Lo único que sí se mantuvo en movimiento fue el saqueo de sus recursos: deudas, obras millonarias asignadas a discreción, sobrecostos, aumento desmedido de su personal “de confianza” y el desvío de recursos en proyectos tan absurdos como la carísima e inexplicable barda perimetral de la refinería de Tula, herencia del gobierno de Calderón y símbolo de la corrupción.
Un sexenio antes, a Fox le tembló la mano para aplicar la ley y desarticular al sindicato que encabezaba Carlos Romero Deschamps, quien, junto con su entonces tesorero y hoy dirigente Ricardo Aldana Prieto, estuvo involucrado en el “Pemexgate”: el escándalo por el desvío de recursos públicos a la campaña presidencial del PRI.
Con esos antecedentes -gobiernos que exprimieron las finanzas de Pemex mientras abandonaban el mantenimiento y la modernización de su capacidad productiva, y un sindicato que se mantenía como un lastre- llegó el turno de López Obrador.
Con Morena en el poder, el compañero Andrés Manuel -anclado en ideas propias de los años 80-, pretendió que Pemex volviera a ser la columna vertebral de las finanzas públicas.
El resultado fue otro desastre, pues hundió aún más a la petrolera con decisiones absurdas, como poner al frente a Octavio Romero Oropeza, un agrónomo sin experiencia en la industria petrolera.
El deterioro no fue únicamente responsabilidad de Romero Oropeza, ya que López Obrador tampoco fue ajeno a los casos de corrupción, tráfico de influencias y opacidad en la entrega de contratos millonarios a familiares y allegados.
Romero apenas ganó algo de tiempo, porque las finanzas debilitadas, las acusaciones de corrupción, la incapacidad para erradicarla, la sangría constante del contrato colectivo de trabajo y la abultada deuda acumulada, dejaron a Pemex convertido en un problema mayúsculo para la economía nacional, muy lejos de ser la palanca de desarrollo que se prometió.
A esa carga histórica se le suma la realidad presente, un Pemex que mantiene deudas impagables con proveedores y contratistas.
En marzo pasado, el gobierno anunció un plan para pagar 6 400 millones de dólares en dos meses, pero era apenas una gota en un océano de compromisos.
Las cifras más recientes hablan de una deuda con proveedores que supera los 133 mil millones de dólares, con la meta oficial de reducirla a 77 mil millones en seis años.
El problema no es solamente financiero, pues la empresa arrastra un pasivo laboral que, al cierre de 2024, ascendía a 1.2 billones de pesos.

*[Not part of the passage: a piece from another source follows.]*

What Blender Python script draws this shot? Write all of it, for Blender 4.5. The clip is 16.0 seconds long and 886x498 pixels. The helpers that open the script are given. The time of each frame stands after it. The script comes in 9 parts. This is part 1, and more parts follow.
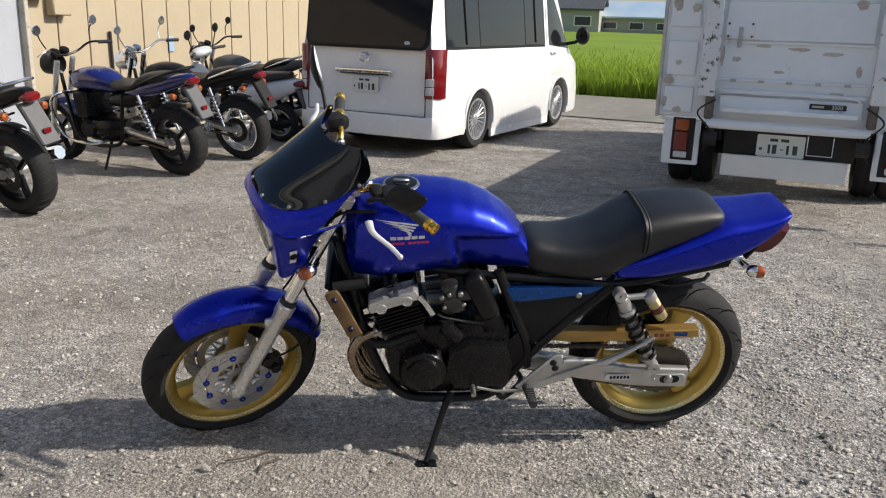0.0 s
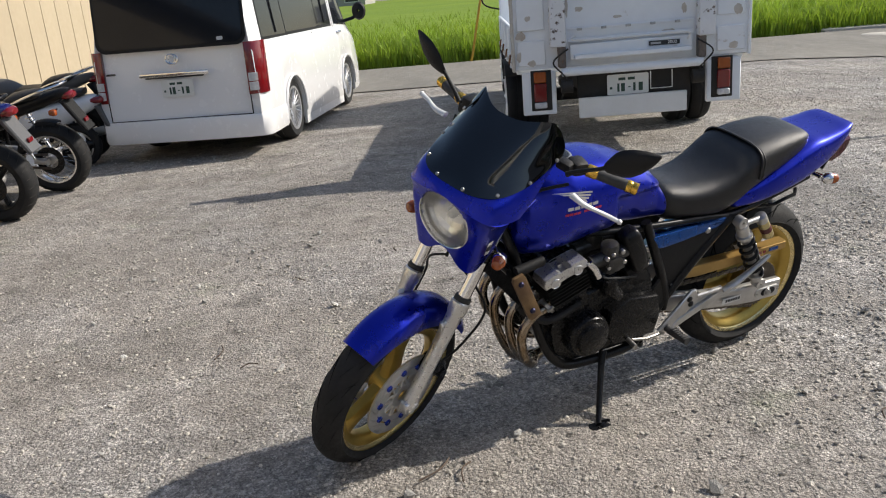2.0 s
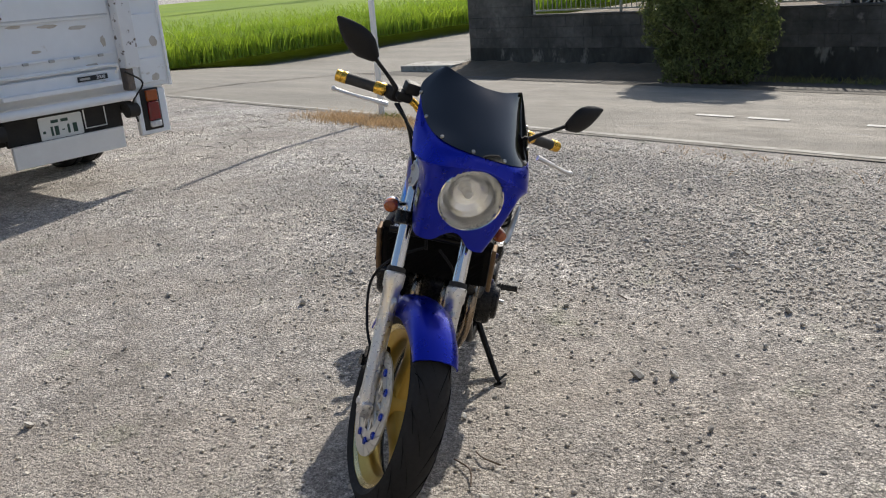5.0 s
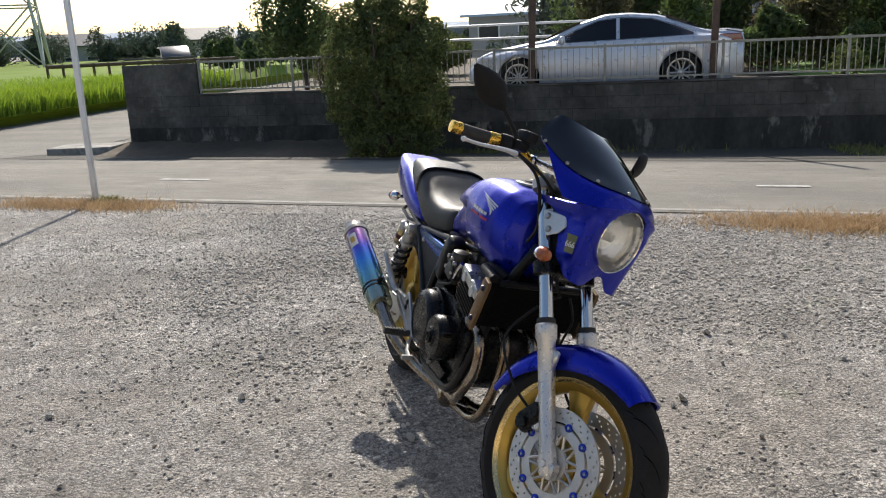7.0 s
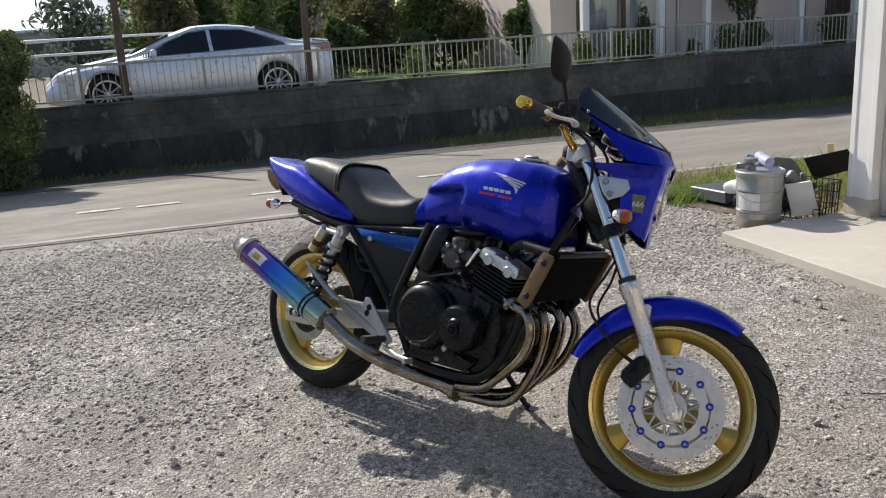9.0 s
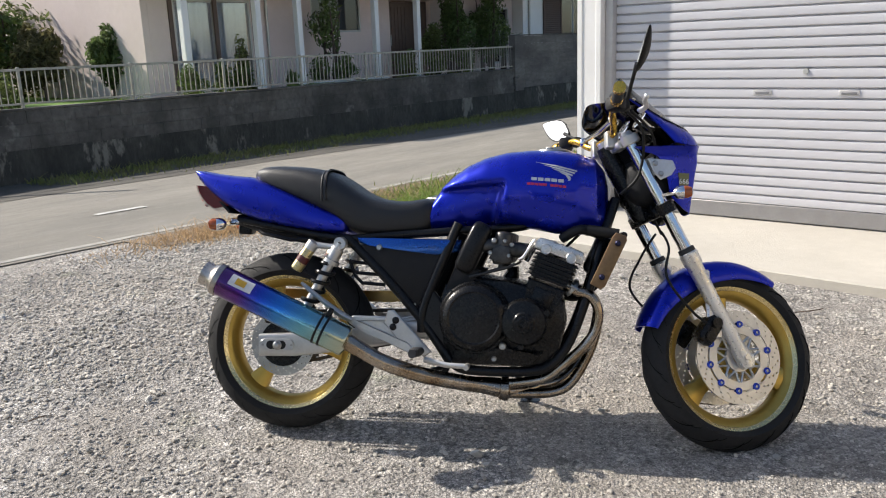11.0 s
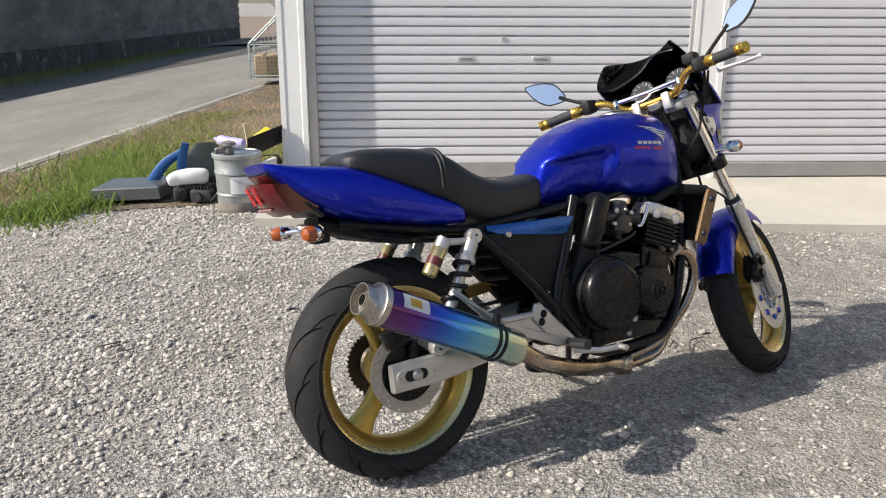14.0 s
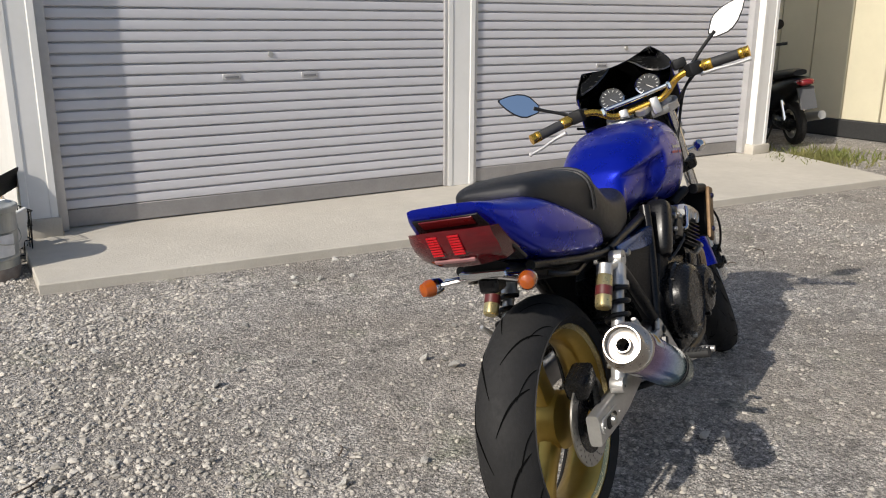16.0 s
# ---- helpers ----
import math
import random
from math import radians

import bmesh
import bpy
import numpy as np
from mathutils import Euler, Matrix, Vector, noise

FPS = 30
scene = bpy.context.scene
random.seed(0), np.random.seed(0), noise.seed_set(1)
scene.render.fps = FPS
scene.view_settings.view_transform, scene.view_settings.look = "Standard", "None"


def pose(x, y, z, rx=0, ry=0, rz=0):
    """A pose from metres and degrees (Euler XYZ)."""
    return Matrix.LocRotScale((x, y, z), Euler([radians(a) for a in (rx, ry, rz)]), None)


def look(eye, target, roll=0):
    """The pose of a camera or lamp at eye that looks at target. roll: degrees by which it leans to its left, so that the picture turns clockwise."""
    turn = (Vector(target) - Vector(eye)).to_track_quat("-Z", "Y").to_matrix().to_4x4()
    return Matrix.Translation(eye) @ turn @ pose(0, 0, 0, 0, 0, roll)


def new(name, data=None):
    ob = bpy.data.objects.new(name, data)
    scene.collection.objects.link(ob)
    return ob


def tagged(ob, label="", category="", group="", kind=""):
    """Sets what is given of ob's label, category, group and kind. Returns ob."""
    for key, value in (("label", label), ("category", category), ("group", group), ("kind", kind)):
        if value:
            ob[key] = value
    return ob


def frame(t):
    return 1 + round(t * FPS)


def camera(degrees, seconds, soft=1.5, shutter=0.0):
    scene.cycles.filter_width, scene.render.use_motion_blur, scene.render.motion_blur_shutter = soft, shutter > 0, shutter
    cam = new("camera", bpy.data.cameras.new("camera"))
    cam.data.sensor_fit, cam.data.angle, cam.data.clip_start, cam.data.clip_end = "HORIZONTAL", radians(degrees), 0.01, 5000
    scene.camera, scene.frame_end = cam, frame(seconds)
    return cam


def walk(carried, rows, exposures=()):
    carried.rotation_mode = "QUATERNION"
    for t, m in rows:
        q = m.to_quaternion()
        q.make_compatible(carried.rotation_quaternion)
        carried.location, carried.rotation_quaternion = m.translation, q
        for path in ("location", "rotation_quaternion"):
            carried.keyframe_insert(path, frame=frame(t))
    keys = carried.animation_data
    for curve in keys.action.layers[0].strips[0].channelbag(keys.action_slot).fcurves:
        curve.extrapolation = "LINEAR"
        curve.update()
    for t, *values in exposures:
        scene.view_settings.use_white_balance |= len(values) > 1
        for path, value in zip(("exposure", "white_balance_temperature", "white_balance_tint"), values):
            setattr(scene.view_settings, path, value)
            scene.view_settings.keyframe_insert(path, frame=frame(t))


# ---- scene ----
cam = camera(56.2, 16.0, soft=1.1)
PATH = [
    (0, (1.029, -2.492, 1.443), (0.275, -0.72, 0.904), 1.7),
    (0.5, (0.728, -2.613, 1.45), (0.061, -0.807, 0.907), 0.8),
    (1, (0.424, -2.612, 1.435), (-0.123, -0.776, 0.858), -0.5),
    (1.5, (0.069, -2.705, 1.446), (-0.285, -0.835, 0.828), -2.9),
    (2, (-0.292, -2.747, 1.462), (-0.416, -0.843, 0.861), -5.0),
    (2.5, (-0.616, -2.642, 1.465), (-0.452, -0.743, 0.86), -4.5),
    (3, (-0.998, -2.597, 1.455), (-0.487, -0.77, 0.822), -4.5),
    (3.5, (-1.342, -2.462, 1.441), (-0.542, -0.729, 0.842), -3.6),
    (4, (-1.64, -2.255, 1.444), (-0.606, -0.648, 0.853), -2.8),
    (4.5, (-1.955, -2.114, 1.434), (-0.696, -0.685, 0.823), -3.1),
    (4.7, (-2.071, -1.994, 1.429), (-0.715, -0.662, 0.809), -3.7),
    (6.8, (-2.689, -0.58, 1.422), (-0.814, -0.099, 0.92), -3.0),
    (7, (-2.746, -0.424, 1.411), (-0.845, -0.048, 0.918), -2.5),
    (7.5, (-2.808, -0.069, 1.401), (-0.875, 0.051, 0.9), -2.8),
    (8, (-2.718, 0.336, 1.414), (-0.789, 0.177, 0.911), -2.7),
    (8.5, (-2.678, 0.724, 1.396), (-0.795, 0.27, 0.897), -2.9),
    (9, (-2.52, 1.059, 1.376), (-0.715, 0.367, 0.865), -3.6),
    (9.5, (-2.317, 1.364, 1.381), (-0.61, 0.454, 0.871), -3.6),
    (9.7, (-2.235, 1.533, 1.359), (-0.594, 0.509, 0.849), -3.3),
    (11.8, (-0.987, 2.395, 1.307), (-0.081, 0.681, 0.816), -1.9),
    (12, (-0.863, 2.408, 1.318), (-0.037, 0.657, 0.816), -1.7),
    (12.5, (-0.503, 2.552, 1.297), (0.019, 0.694, 0.771), -0.5),
    (13, (-0.126, 2.582, 1.278), (0.201, 0.686, 0.73), -0.4),
    (13.5, (0.246, 2.536, 1.292), (0.394, 0.619, 0.742), -0.5),
    (14, (0.599, 2.54, 1.292), (0.517, 0.624, 0.724), 0.2),
    (14.5, (0.936, 2.385, 1.275), (0.659, 0.487, 0.71), 1.3),
    (15, (1.304, 2.221, 1.248), (0.753, 0.379, 0.699), 2.4),
    (15.5, (1.615, 2.068, 1.257), (0.801, 0.327, 0.7), 1.1),
    (16, (1.878, 1.828, 1.253), (0.861, 0.189, 0.727), 0.2),
]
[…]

Pensiones, indemnizaciones y prestaciones pactadas en un contrato colectivo que consume cerca de 90 mil millones de pesos anuales, un monto similar al presupuesto de todo un programa nacional de infraestructura ferroviaria.
Es una carga que crece conforme se amplía la plantilla y se jubilan más trabajadores, y que el sindicato -hoy bajo el mando de Aldana Prieto- acepta discutir, pero siempre bajo la condición de que no haya pérdidas para sus agremiados.

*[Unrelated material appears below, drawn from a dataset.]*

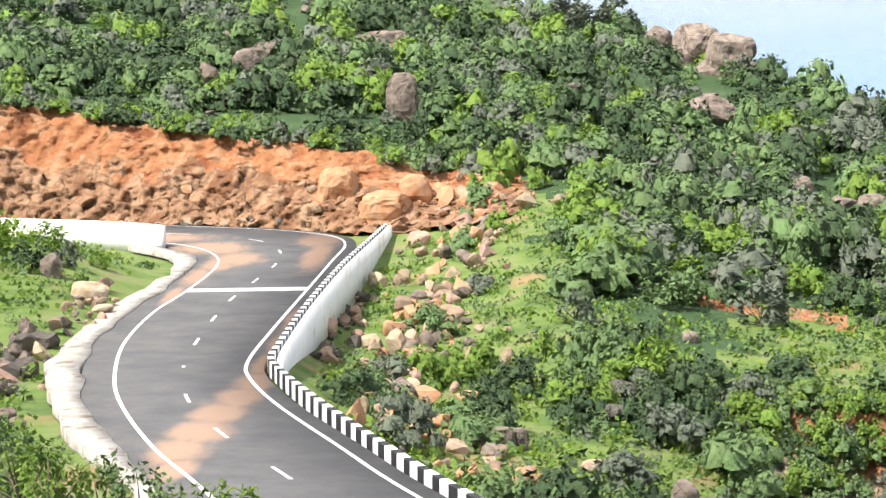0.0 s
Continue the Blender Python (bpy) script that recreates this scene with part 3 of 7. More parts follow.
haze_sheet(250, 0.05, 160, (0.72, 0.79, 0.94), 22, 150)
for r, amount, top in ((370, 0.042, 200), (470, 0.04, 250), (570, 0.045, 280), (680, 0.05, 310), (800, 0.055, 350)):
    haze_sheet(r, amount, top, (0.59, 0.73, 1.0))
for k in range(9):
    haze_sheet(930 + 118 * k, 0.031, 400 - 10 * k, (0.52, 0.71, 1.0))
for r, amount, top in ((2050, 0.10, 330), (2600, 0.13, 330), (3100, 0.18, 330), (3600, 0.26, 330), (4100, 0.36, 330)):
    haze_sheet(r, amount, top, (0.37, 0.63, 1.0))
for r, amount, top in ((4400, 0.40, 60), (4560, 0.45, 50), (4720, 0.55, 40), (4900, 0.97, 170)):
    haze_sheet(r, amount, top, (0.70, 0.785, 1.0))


# ---- far mountains ----
def mountain_material(name, bare):
    """Thin green scrub with bare rock on the steep places and in patches."""
    m = material(name, [(0.030, 0.068, 0.024), (0.052, 0.10, 0.034), (0.10, 0.125, 0.06)], 0.03, 12, bump=10, bump_scale=0.03)
    t = m.node_tree
    N, L = t.nodes, t.links
    bsdf = N["Principled BSDF"]
    green = bsdf.inputs["Base Color"].links[0].from_socket
    co, geo, sep = N.new("ShaderNodeTexCoord"), N.new("ShaderNodeNewGeometry"), N.new("ShaderNodeSeparateXYZ")
    L.new(geo.outputs["Normal"], sep.inputs[0])
    n1, n2 = N.new("ShaderNodeTexNoise"), N.new("ShaderNodeTexNoise")
    n1.inputs["Scale"].default_value, n1.inputs["Detail"].default_value, n1.inputs["Roughness"].default_value = 0.017, 10, 0.68
    n2.inputs["Scale"].default_value, n2.inputs["Detail"].default_value = 0.06, 8
    for n in (n1, n2):
        L.new(co.outputs["Object"], n.inputs["Vector"])
    rock = N.new("ShaderNodeValToRGB")
    rock.color_ramp.elements[0].position, rock.color_ramp.elements[0].color = 0.35, (0.16, 0.115, 0.10, 1)
    rock.color_ramp.elements[1].position, rock.color_ramp.elements[1].color = 0.65, (0.27, 0.21, 0.185, 1)
    L.new(n2.outputs["Fac"], rock.inputs["Fac"])
    steep = N.new("ShaderNodeMath")
    steep.operation, steep.inputs[1].default_value = "MULTIPLY_ADD", -0.30
    L.new(sep.outputs[2], steep.inputs[0])
    L.new(n1.outputs["Fac"], steep.inputs[2])
    mask = N.new("ShaderNodeMapRange")
    mask.inputs["From Min"].default_value, mask.inputs["From Max"].default_value = bare, bare + 0.05
    L.new(steep.outputs[0], mask.inputs["Value"])
    mx = N.new("ShaderNodeMixRGB")
    L.new(mask.outputs[0], mx.inputs["Fac"])
    L.new(green, mx.inputs["Color1"])
    L.new(rock.outputs["Color"], mx.inputs["Color2"])
    L.new(mx.outputs[0], bsdf.inputs["Base Color"])
    return m


M["far_green"] = mountain_material("far_green", 0.44)
M["far_rocky"] = mountain_material("far_rocky", 0.328)


def mountain(name, label, r, depth, foot, pts, seed, mat, rocky=1.0):
    """A range with a ridge line of headings and elevations at distance r, running down to the plain in front in spurs and gullies."""
    pts = np.array(pts, float).reshape(-1, 2)
    az = np.arange(pts[0, 0], pts[-1, 0] + 0.01, 0.06)
    el = np.interp(az, pts[:, 0], pts[:, 1])
    line = np.stack([az * r / 57.3, np.zeros(len(az)), np.full(len(az), seed * 50.0)], 1)
    crest = r * np.tan(np.radians(el)) + rocky * (fbm(line / 45, 4, seed + 30, 0.6) * 4.5)
    ns = 76
    V = []
    for j in range(ns + 6):
        u = min(j / ns, 1.0)
        back = max(0, j - ns)
        d = r - depth * (1 - u) + back * depth * 0.12
        x, y = d * np.sin(np.radians(az)), d * np.cos(np.radians(az))
        p = np.stack([x, y, np.full(len(az), seed * 50.0)], 1)
        spur = 1 - np.abs(fbm(p / 260, 4, seed))
        z = foot + (crest - foot) * u ** 1.25 * (1 - 0.30 * (1 - u) * (1.2 - spur) * 2) - back * (crest - foot) * 0.12
        gully = np.abs(fbm(p / 120, 4, seed + 21))
        z -= rocky * u * (1 - u) * (110 * np.abs(fbm(p / 190, 3, seed + 22)) + 60 * gully)
        step = fbm(p / 60, 5, seed + 7, 0.6)
        z += rocky * (14 * step + 7 * np.clip(np.sin(step * 7 + u * 30), -0.3, 1)) * (0.0 if j >= ns else min(1, u * 3) * (1 - u) ** 0.3)
        V.append(np.stack([x, y, z - (45 if j == 0 else 0)], 1))
    V = np.array(V)
    n, c = V.shape[:2]
    ix = np.arange(n * c).reshape(n, c)
    q = np.stack([ix[:-1, :-1], ix[:-1, 1:], ix[1:, 1:], ix[1:, :-1]], -1).reshape(-1, 4)
    ob = new(name, mesh_from(name, V.reshape(-1, 3), q, mat, smooth=True))
    return tagged(ob, label, "mountain", kind="structure")


mountain("mountain_far", "distant blue mountain range beyond the plain", 4700, 140, -60,
         (51.5, -0.5, 52.3, -0.38, 53.8, 0.17, 54.6, -0.15, 55.9, 0.88, 56.9, 0.56, 58.5, 0.96, 60.8, 1.71, 61.6, 1.5, 63, 1.2, 66, 0.8), 3, M["far_green"])
mountain("mountain_rocky", "rocky green mountain range across the plain", 3900, 900, -110,
         (57.5, -1.4, 59, -0.6, 60.5, 0.6, 61.6, 1.3, 62.4, 1.92, 63.2, 1.77, 63.5, 2.16, 64.2, 2.43, 65.4, 2.24, 66.7, 2.51, 68.1, 1.95, 69.6, 1.76, 70.8, 1.37,
          71.3, 1.45, 72.2, 1.0, 74, 0.8, 78, 0.5), 5, M["far_rocky"], 1.6)
mountain("mountain_blue", "distant blue mountain behind the valley mouth", 4650, 200, -80,
         (72, 0.3, 74, 0.9, 74.7, 1.16, 75.6, 1.64, 76.3, 1.71, 77.1, 1.84, 78.2, 1.83, 79.4, 1.7, 80.2, 1.25, 81.6, 1.14, 84, 0.9), 8, M["far_green"])
mountain("mountain_near", "rounded green mountain with rock patches", 3250, 700, -123,
         (67, -1.6, 68.5, -0.6, 70, 0.4, 70.8, 0.95, 71.6, 0.9, 72.3, 1.05, 73.3, 1.36, 74.3, 1.05, 75.2, 1.1, 76, 1.2, 77, 0.7, 78.5, 0.1, 80, -0.4, 82, -0.8), 11, M["far_rocky"], 1.4)
mountain("mountain_lone", "lone hazy hill rising from the plain", 4690, 260, -70, (26.5, -0.95, 27.2, -0.7, 28.1, -0.35, 28.8, -0.1, 29.5, -0.25, 30.2, -0.6, 31.0, -0.95), 14, M["far_green"])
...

La presidenta Claudia Sheinbaum ha prometido revisar el sistema de pensiones y renegociar el contrato colectivo para el periodo 2025-2027, pero no parece dispuesta a enfrentar un conflicto frontal con el sindicato, lo que seguramente mantendrá las cosas igual para la petrolera.
Mientras tanto, Pemex sigue sin capacidad real de inversión, atrapada entre el peso de sus deudas, el costo político de tocar privilegios sindicales y la urgencia de mantener la producción para no perder participación en un mercado energético que avanza hacia nuevas tecnologías.
Cada proveedor que sigue esperando su pago desde hace meses o años, es un recordatorio de que los problemas no se resuelven con discursos nacionalistas ni con nostalgias setenteras.
El rescate prometido por el compañero Andrés Manuel en 2018 terminó convirtiéndose en una prolongación del deterioro.
La empresa que alguna vez fue símbolo de orgullo nacional hoy es un agujero negro para las finanzas públicas.
La prometida transformación de Pemex para ser nuevamente un garante de la soberanía energética, se quedó en la narrativa demagógica tan característica de López Obrador, como de sus antecesores en su tiempo.